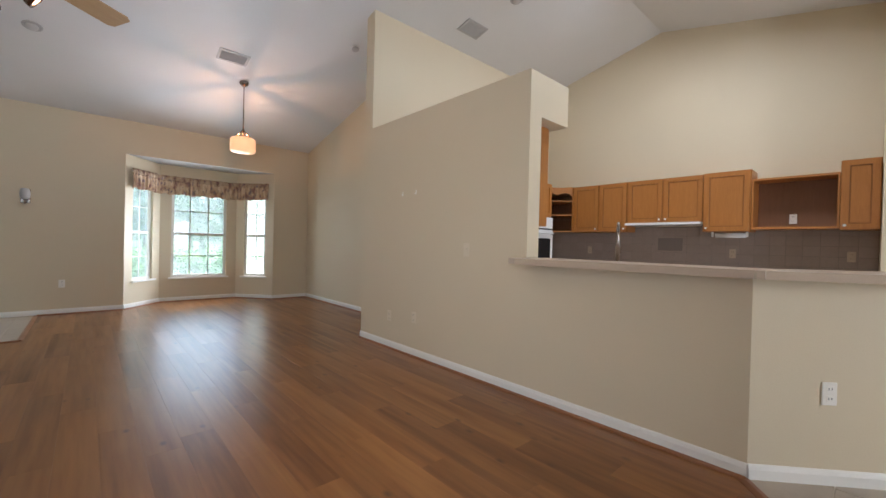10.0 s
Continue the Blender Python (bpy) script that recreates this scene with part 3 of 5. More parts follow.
def front_doors():
    ob = tagged(thing("door_2", "closed white double front doors with leaded glass", "front door", pose(-0.125, SOUTH, 0)), kind="structure")
    part("door_frame", casing(bmesh.new(), -0.825, 0.825, 2.05, side=1), DOORW, ob)
    # shade of the gap between the leaves, drawn as a dark strip
    part("leaf_gap_shade", box_bm(-0.004, 0.004, -0.0555, -0.053, 0.032, 2.045), SLOT, ob, "dark strip drawn as the shade in the gap between the leaves")
    part("threshold", box_bm(-0.825, 0.825, -0.19, 0.03, 0.0, 0.03), ALU, ob)
    for s in (-1, 1):
        x0, x1 = (0.001, 0.82) if s > 0 else (-0.82, -0.001)
        c = (x0 + x1) / 2
        g0, g1 = c - 0.265, c + 0.265
        bm = bmesh.new()
        quad_box(bm, x0, g0, -0.10, -0.055, 0.032, 2.045)
        quad_box(bm, g1, x1, -0.10, -0.055, 0.032, 2.045)
        quad_box(bm, g0, g1, -0.10, -0.055, 0.032, 0.98)
        quad_box(bm, g0, g1, -0.10, -0.055, 1.86, 2.045)
        leaf = part("leaf", bm, DOORW, ob)
        bm = bmesh.new()
        for u0, u1, z0, z1 in ((g0 - 0.025, g0, 0.955, 1.885), (g1, g1 + 0.025, 0.955, 1.885), (g0, g1, 0.955, 0.98), (g0, g1, 1.86, 1.885)):
            quad_box(bm, u0, u1, -0.055, -0.043, z0, z1)
        part("glass_frame", bm, DOORW, leaf)
        for u0, u1 in ((g0 + 0.0, c - 0.03), (c + 0.03, g1)):
            bm = soft_box(u0, u1, -0.058, -0.043, 0.16, 0.80, 0.010, 1)
            part("panel", bm, DOORW, leaf)
            bm = soft_box(u0 + 0.045, u1 - 0.045, -0.05, -0.031, 0.205, 0.755, 0.010, 1)
            part("panel", bm, DOORW, leaf)
        g = part("pane", box_bm(g0, g1, -0.08, -0.074, 0.98, 1.86), LEADED, leaf, "bevelled leaded glass")
        g.visible_shadow = False
        bm = bmesh.new()
        lines = [(c - 0.2, 0.98, c - 0.2, 1.86), (c + 0.2, 0.98, c + 0.2, 1.86), (g0, 1.72, g1, 1.72), (g0, 1.10, g1, 1.10), (c - 0.13, 1.72, c - 0.13, 0.98), (c + 0.13, 1.72, c + 0.13, 0.98),
                 (c - 0.06, 1.72, c + 0.05, 1.55), (c + 0.06, 1.72, c - 0.05, 1.55), (c - 0.05, 1.55, c, 1.50), (c + 0.05, 1.55, c, 1.50), (c, 1.50, c, 0.98)]
        for xa, za, xb, zb in lines:
            tube(bm, [(xa, -0.072, za), (xb, -0.072, zb)], 0.005, 6)
        arc = [(g0 + 0.53 * k / 16, -0.072, 1.04 + 0.07 * abs(math.sin(math.pi * k / 8))) for k in range(17)]
        tube(bm, arc, 0.006, 6)
        part("leading", bm, BRASS, leaf, "brass leading lines")
        hx = x0 + 0.055 if s > 0 else x1 - 0.055
        bm = lathe(bmesh.new(), [(0.03, 0), (0.03, 0.012), (0.018, 0.02), (0.0, 0.021)], 14, pose(hx, -0.055, 1.07, -90))
        part("deadbolt", bm, BLACK, leaf)
        bm = lathe(bmesh.new(), [(0.03, 0), (0.03, 0.012), (0.012, 0.02), (0.012, 0.05), (0.0, 0.051)], 14, pose(hx, -0.055, 0.91, -90))
        tube(bm, [(hx, -0.01, 0.91), (hx + s * 0.05, -0.008, 0.91), (hx + s * 0.11, -0.012, 0.902)], 0.009)
        part("lever_handle", bm, BLACK, leaf, "dark bronze lever handle")
    return ob


front_doors()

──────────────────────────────

# [What is required]
Report only a number: how many lines in the material above contain the string "with".

# [Written reply]
2